Fuzzy Jurisdiction & Four Years: The Xu Zhiyong Verdict

By , January 28, 2014
Fuzzy Jurisdiction

Fuzzy Jurisdiction

On Sunday, in a verdict that surprised no one,  the Beijing No. 1 Intermediate Court found human rights lawyer Xu Zhiyong guilty of gathering crowds to disrupt public order (Criminal Law Article 296).  The Court sentenced Xu to four years, only one year shy of the maximum.

The Court’s verdict which runs close to twenty pages when converted to a word document, details the prosecutor’s evidence that formed the basis of the Court’s decision.  The length of the document itself belies a Court confident in its decision on a case that they know the world was watching.

There is certainly much to be parsed out in the decision but one thing that is interesting are the jurisdictional issues that China Law & Policy raised last week prior to Xu’s trial.  Namely, why Xu – who is being accused of the same crimes as many of the other defendants – was being tried in an higher level court, Beijing’s No. 1 Intermediate Court, while his compatriots are being tried in the lower level Haidian People’s Court.

The verdict attempts directly answers this question and in doing so present a frightening future for defendants:


The Court acknowledges defense counsel’s two jurisdictional-based objections: (1) that the Intermediate Court should not hear the case and (2)

Xu Zhiyong, awaiting trial in the detention center

Xu Zhiyong, awaiting trial in the detention center

Xu’s case should be tried with the other defendants.   According to the Court, its jurisdiction is based upon Article 26 of China’s Criminal Procedure Law (“CPL”), a provision that permits a higher level court to re-assign cases to other courts when jurisdiction is unclear.  According to the Court, because the Haidian District, the Chaoyang District and the Xidan District People’s courts all had jurisdiction over the case (presumably because some of the public demonstrations accorded in each of those districts), the prosecutor filed his case with the Intermediate Court and the Beijing Municipal Higher People’s Court determined that the Beijing No. 1 Intermediate Court could hear the case, thus giving it jurisdiction.
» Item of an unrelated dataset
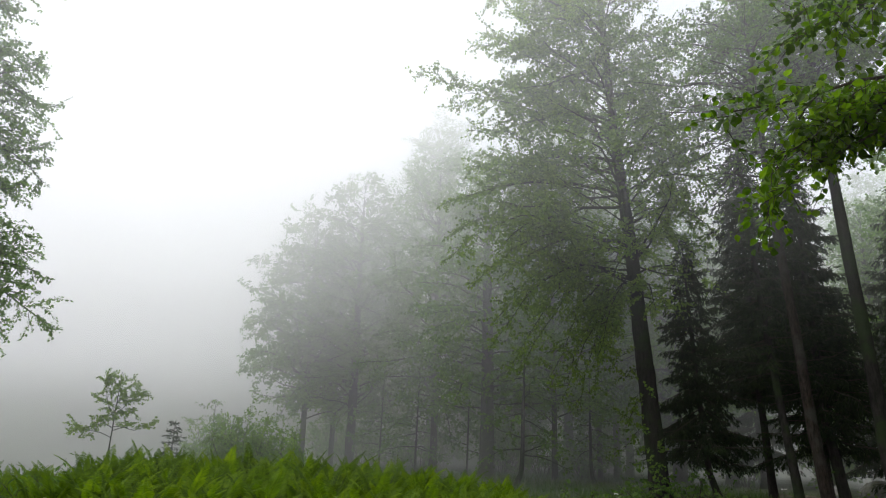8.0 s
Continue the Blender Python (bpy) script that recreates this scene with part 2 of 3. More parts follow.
def trunk_soup(pts, rng, sides=12, flare=1.5, cut=7):
    """Tapered, slightly lumpy trunk through the given (x, y, z, radius), spread at the root."""
    pts = np.array(pts, dtype=float)
    s = np.linspace(0, len(pts) - 1, (len(pts) - 1) * cut + 1)
    i = np.arange(len(pts))
    p = np.stack([np.interp(s, i, pts[:, c]) for c in range(4)], 1)
    for c in range(3):
        for _ in range(3):
            p[1:-1, c] = (p[:-2, c] + 2 * p[1:-1, c] + p[2:, c]) / 4
    h = p[:, 2] - p[0, 2]
    r = p[:, 3] * (1 + (flare - 1) * np.exp(-h / 0.22)) * (1 + rng.normal(0, 0.03, len(p)))
    soup = Soup()
    soup.tube(p[:, :3], r, sides)
    v = soup.v[0].reshape(len(p), sides, 3)
    wave = 1 + 0.09 * np.sin(np.arange(sides) * 2 * math.pi * 4 / sides + rng.uniform(0, 6)) * np.exp(-h / 0.5)[:, None] + rng.normal(0, 0.025, (len(p), sides))
    v[:] = p[:, None, :3] + (v - p[:, None, :3]) * wave[:, :, None]
    return soup, p


def at_height(p, z):
    i = int(np.clip(np.searchsorted(p[:, 2], z) - 1, 0, len(p) - 2))
    f = np.clip((z - p[i, 2]) / (p[i + 1, 2] - p[i, 2] + 1e-9), 0, 1)
    return p[i] + (p[i + 1] - p[i]) * f


def broadleaf(name, trunk, crown, limbs, leaf, seed, label, category="tree", lean=(0, 0), lift=(0.2, 0.9), leaf_mat=None, bark=None, explicit=(),
              twig_tubes=True, per_m=16, bushy=1.0, shape=ROUND_LEAF, faces=ROUND_FACES, sides=12, group="", flare=1.5, sag=0.45, flat=0.8, tight=0.3):
    """A broad-leaved tree. trunk: (x, y, z, radius) upwards; crown: (z, reach) of the limbs; lean: how much farther limbs reach towards +x, +y;
    explicit: single limbs as (z on the trunk, tip, sag, radius)."""
    rng = np.random.default_rng(seed)
    base = Vector(trunk[0][:3])
    local = [(x - base.x, y - base.y, z - base.z, r) for x, y, z, r in trunk]
    root = thing(name, base, label, category, group)
    soup, p = trunk_soup(local, rng, sides, flare)
    part("trunk", soup.mesh(name + "_trunk", bark or ALDER_BARK), root)
    fol = Foliage(rng, leaf, twig_tubes, 1.0, per_m, bushy)
    cz, cr = np.array([c[0] - base.z for c in crown]), np.array([c[1] for c in crown])
    for q in range(limbs):
        z = cz[0] + (cz[-1] - cz[0]) * (q + rng.uniform(0, 1)) / limbs
        az = q * 2.39996 + rng.normal(0, 0.25)
        reach = np.interp(z, cz, cr) * (1 + lean[0] * math.cos(az) + lean[1] * math.sin(az)) * rng.uniform(0.72, 1.12)
        if reach < 0.2:
            continue
        top = (z - cz[0]) / (cz[-1] - cz[0])
        rise = lift[0] + (lift[1] - lift[0]) * top + rng.normal(0, 0.28)
        b = at_height(p, z - reach * rise * 0.4)
        way = (math.cos(az), math.sin(az), rise)
        pts = grow(b[:3], way, reach * 1.1, rng, 8, sag + rise * 0.5, 0.17)
        fol.branch(pts, reach * 1.08, min(0.045, 0.008 + 0.009 * reach, b[3] * 0.55), 0.18)
        if twig_tubes:
            fol.limb_part(root, bark or ALDER_BARK)
    for z, tip, sg, rad in explicit:
        b = at_height(p, z - base.z)[:3]
        tip = np.array(tip) - np.array(base)
        s = np.linspace(0, 1, 9)[:, None]
        pts = b + (tip - b) * s + np.array([0, 0, 1.0]) * (sg * 4 * s * (1 - s)) + np.cumsum(rng.normal(0, 0.2 * tight, (9, 3)), axis=0) * s
        fol.branch(pts, float(np.linalg.norm(tip - b)), rad, 0.3, tight)
        if twig_tubes:
            fol.limb_part(root, bark or ALDER_BARK)
    if not twig_tubes:
        part("branchwork", fol.wood.mesh(name + "_branchwork", bark or ALDER_BARK), root, kind="stuff")
    me = leaf_mesh(name + "_leaves", fol.pos, fol.aim, fol.size, leaf_mat or ALDER_LEAF, rng, shape, faces, flat)
    part("crown", me, root, kind="stuff")
    return root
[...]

The verdict pays no mind to defense counsel’s objections; it does not explain what these objections were let alone why the Court rejected them. By flat out ignoring these objections, the Court seems to imply that as long as the law was followed by the prosecutor and the courts, then the decision will be permitted regardless of defense counsel’s arguments.  Unfortunately, this does seem to be what Article 26 says although neither the Interpretation of the Supreme People’s Court on the Implementation of the CPL (“SPC Interpretation”) nor the Interpretation of the Supreme People’s Procuratorate on the Implementation of the CPL (“SPP Interpretation”)  explicitly permit the prosecutor to file a criminal case with a higher level court.  Although at the same time, it does not forbid it.

It doesn't matter how loud defense counsel gets, his objection is never heard

It doesn’t matter how loud defense counsel gets, his objection is never heard

While there might be a basis in law to permit the Intermediate Court to have jurisdiction, what there appears no basis for is the Court’s cursory denial of defense counsel’s request to try the other defendants with Xu.  In a two sentence analysis, the Court states that under the law it is within the discretion of either the Court, the prosecutor or the public security organs to decide whether joint defendants should be tried separately.  The Court fails to cite any provision of any law or regulation that states that premise.

As for defense counsel’s objection – which convincingly cited to Article 13 of the SPP Interpretation requiring all cases to be joined before a higher court if one is to be heard there – the Court conclusory stated that defense counsel’s objection was “untenable” (不能成立) and therefore the Court was right to reject it.  The verdict provides no reason or explanation as to why the objection was untenable.  Given that defense counsel was able to sight to regulation for its argument and the Court here cites to no law, defense counsel’s objection seems worlds more tenable than anything the Court provided.

But that would be for a trial that was based on rule of law, something that is missing here where the Court rules by executive fiat regardless of laws of regulations.  For all the Chinese Communist Party’s recent rhetoric about the need to have a “strict adherence to legal procedure,” the CCP again chose to ignore that procedure in the one case where it felt like its power was being threatened.